Brilliant Punitive Raids is a video of a sequence of photos with audio that zoom in on the personal experience of two involved Israeli soldiers and the unsettling contradiction between their make-believe play of two people in love and their cold-blooded killing of the Palestinian PLO military strategist Khalil al-Wazir aka Abu Jihad in 1988 near Tunis, in front of his wife and children.
An installation in three parts
Video (one channel HD, color, sound, 10 minutes)
Photographic prints
Print: The Folded Image of Khalil al-Wazir, A3 historical texts

Shot on location in Tunis and Tel Aviv


Brilliant Punitive Raids springs from the fascination with the as equally adored as detested PLO leader Khalil al-Wazir, better known as Abu Jihad, and his assassination in 1988 in Tunis. The attack on his life instantly made Abu Jihad into a martyr and hero, however, in the Western world his life and death did not become part of the collective memory.

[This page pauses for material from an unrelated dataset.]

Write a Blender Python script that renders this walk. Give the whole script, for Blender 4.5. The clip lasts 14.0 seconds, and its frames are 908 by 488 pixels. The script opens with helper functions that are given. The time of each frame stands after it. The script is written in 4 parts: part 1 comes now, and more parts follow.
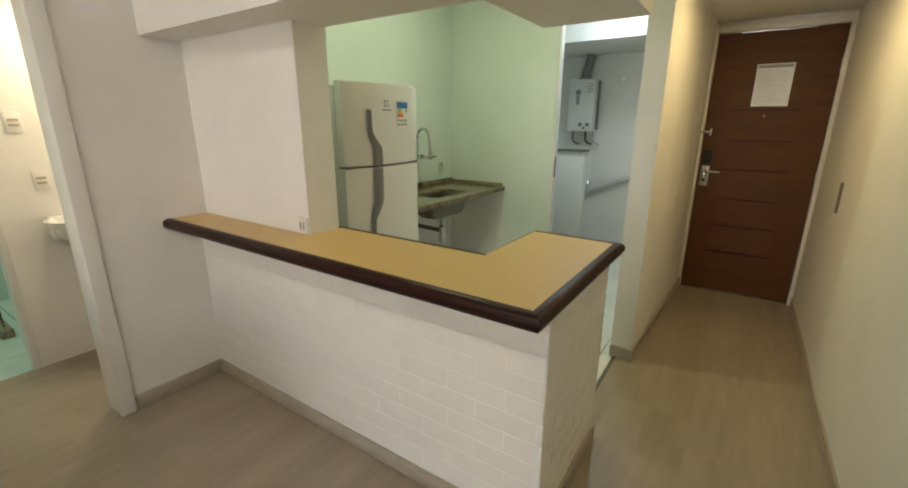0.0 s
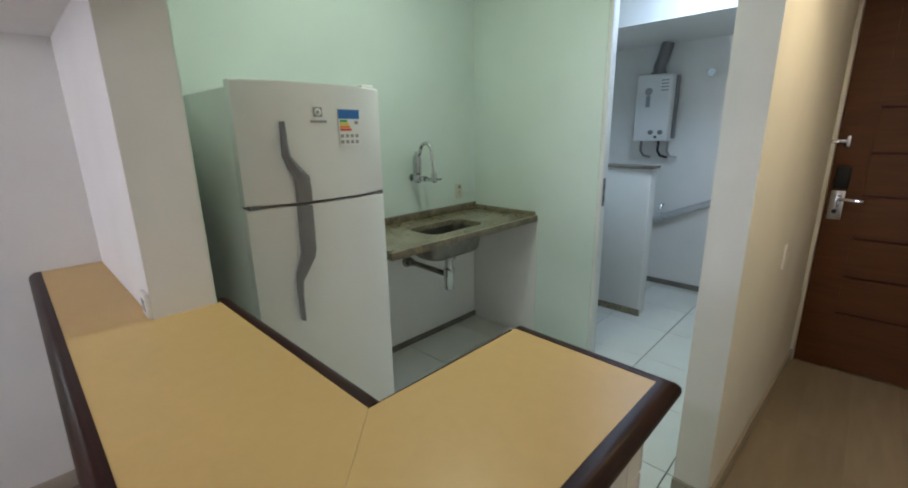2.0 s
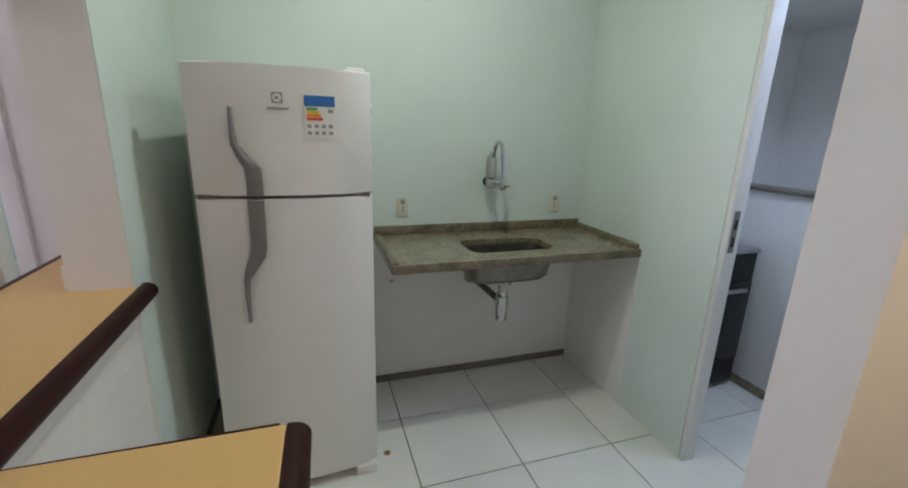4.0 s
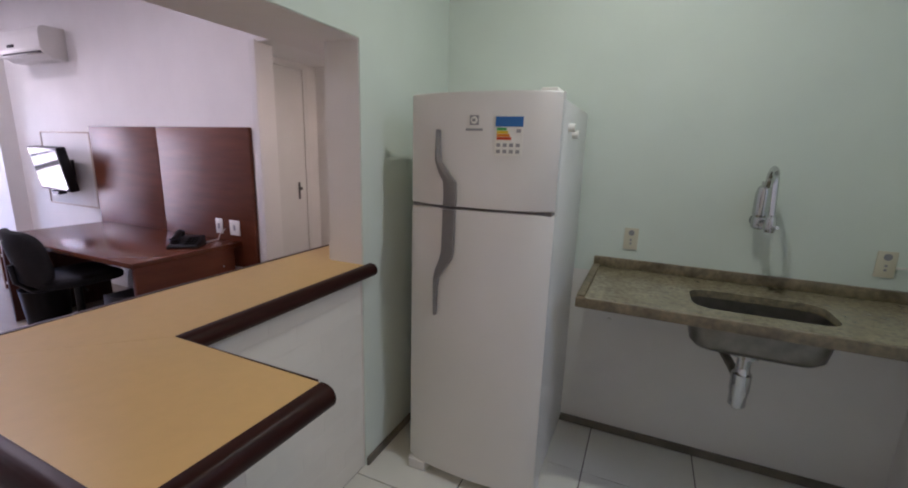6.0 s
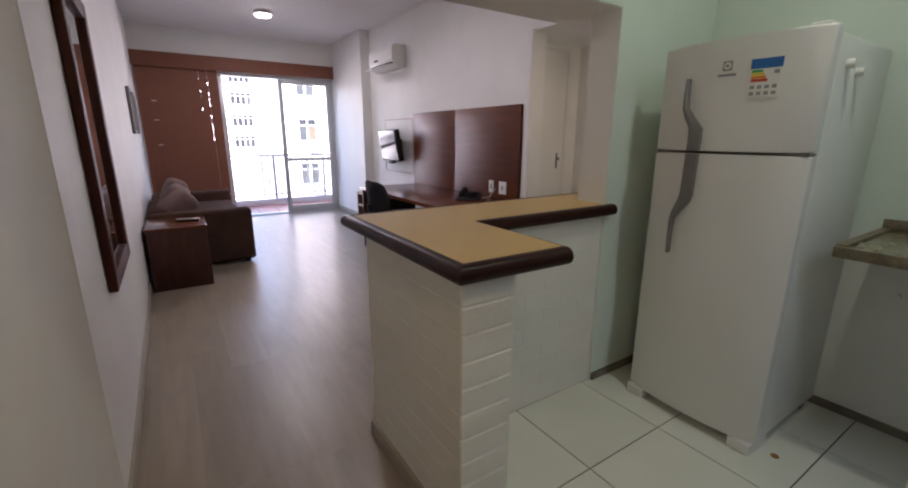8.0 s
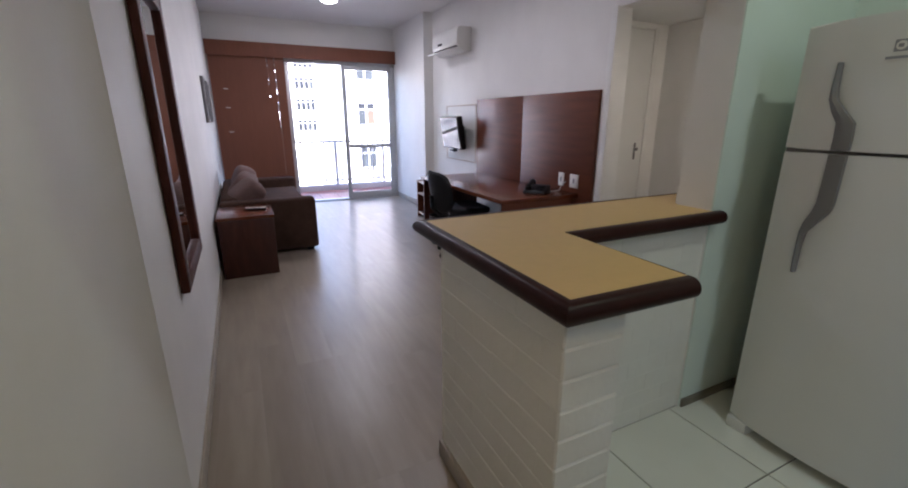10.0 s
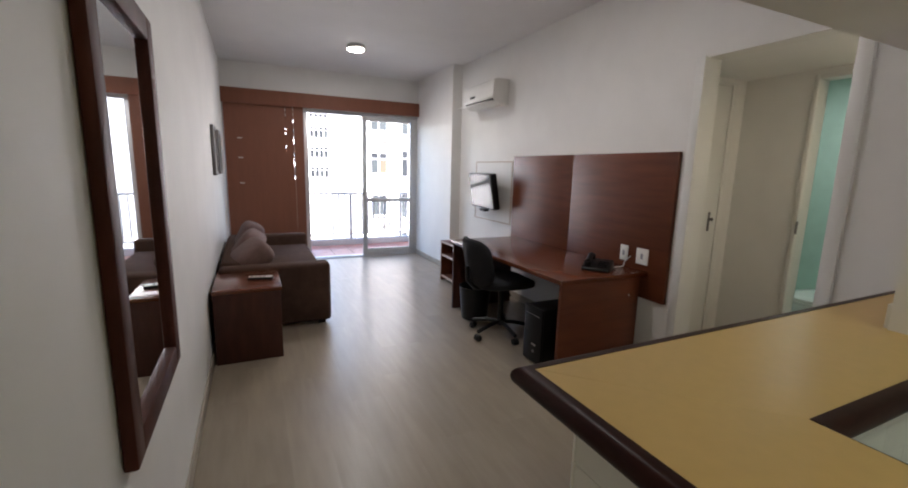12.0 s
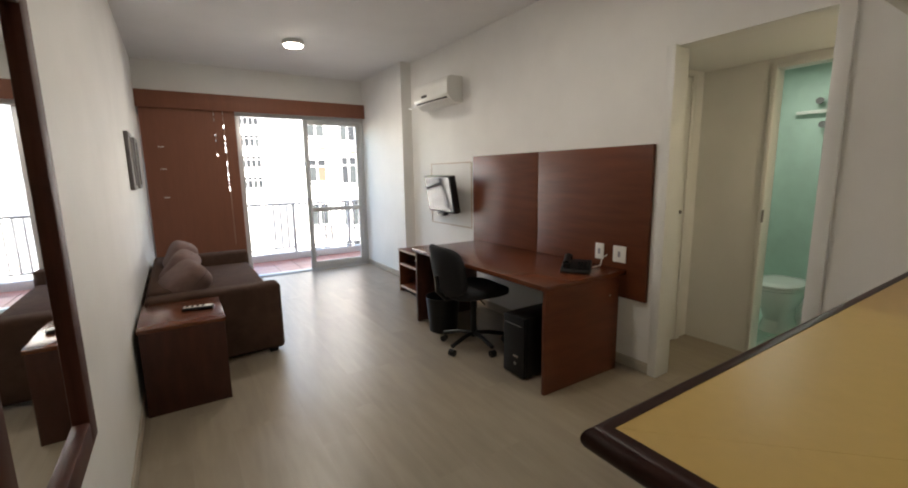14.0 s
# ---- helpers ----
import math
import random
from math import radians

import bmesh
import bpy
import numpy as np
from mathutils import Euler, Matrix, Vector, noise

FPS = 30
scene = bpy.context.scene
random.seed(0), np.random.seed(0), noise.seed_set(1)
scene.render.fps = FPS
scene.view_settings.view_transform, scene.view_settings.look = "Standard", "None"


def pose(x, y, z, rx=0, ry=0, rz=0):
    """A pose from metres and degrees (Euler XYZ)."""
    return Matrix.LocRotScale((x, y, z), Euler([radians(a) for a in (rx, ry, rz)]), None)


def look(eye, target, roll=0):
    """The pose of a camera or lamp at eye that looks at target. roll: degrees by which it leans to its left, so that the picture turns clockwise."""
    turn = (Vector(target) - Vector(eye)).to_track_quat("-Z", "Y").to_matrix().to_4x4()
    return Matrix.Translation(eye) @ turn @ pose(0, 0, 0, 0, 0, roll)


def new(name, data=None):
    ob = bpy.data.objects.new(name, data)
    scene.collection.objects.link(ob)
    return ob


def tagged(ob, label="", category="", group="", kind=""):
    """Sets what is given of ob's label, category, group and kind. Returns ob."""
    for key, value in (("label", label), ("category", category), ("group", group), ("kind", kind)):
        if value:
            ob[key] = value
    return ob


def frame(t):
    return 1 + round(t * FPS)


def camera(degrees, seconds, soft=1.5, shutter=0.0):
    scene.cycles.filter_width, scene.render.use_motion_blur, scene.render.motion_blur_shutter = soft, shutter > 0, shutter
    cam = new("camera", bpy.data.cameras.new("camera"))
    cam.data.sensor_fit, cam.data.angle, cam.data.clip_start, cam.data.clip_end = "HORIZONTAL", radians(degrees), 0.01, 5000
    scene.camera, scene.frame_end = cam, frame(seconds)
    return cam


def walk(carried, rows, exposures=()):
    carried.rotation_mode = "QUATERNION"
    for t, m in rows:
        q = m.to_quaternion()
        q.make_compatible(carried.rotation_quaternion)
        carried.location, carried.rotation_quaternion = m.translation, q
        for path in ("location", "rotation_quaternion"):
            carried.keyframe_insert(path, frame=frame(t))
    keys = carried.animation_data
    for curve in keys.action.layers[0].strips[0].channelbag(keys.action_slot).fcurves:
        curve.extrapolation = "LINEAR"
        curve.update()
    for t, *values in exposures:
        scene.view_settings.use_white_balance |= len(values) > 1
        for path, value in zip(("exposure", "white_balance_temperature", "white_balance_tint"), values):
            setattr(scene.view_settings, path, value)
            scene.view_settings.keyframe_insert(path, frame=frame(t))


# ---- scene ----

‘The Abu Jihad operation may make us feel good, may be good for our egos, but it does not in itself really address the weighty problems this country should be struggling with. The killing of Abu Jihad is a symbolic illustration of what is happening to us. It was an operation made for a nostalgia movie about the good old days of brilliant punitive raids – because it does not advance us one inch towards a solution of the problems that have produced this or that “Abu”.’
> Columnist Yoel Marcus commented days after the assasination in 1988 in the Israeli newspaper Haaretz.


The Folded Image of Khalil al-Wazir
A3 historical media texts

< Khalil al-Wazir in front of his villa in Sidi Bou Saïd, near Tunis (set remake 2013)




































Archive images of Khalil al-Wazir and his unsolicited alter ego Tom Selleck alias Thomas Magnum. As a young boy, I watched the American series that dominated Dutch TV series. That’s how Magnum P.I. became my televised hero. I found many similarities between Khalil al-Wazir’s images and Magnum’s fictional character.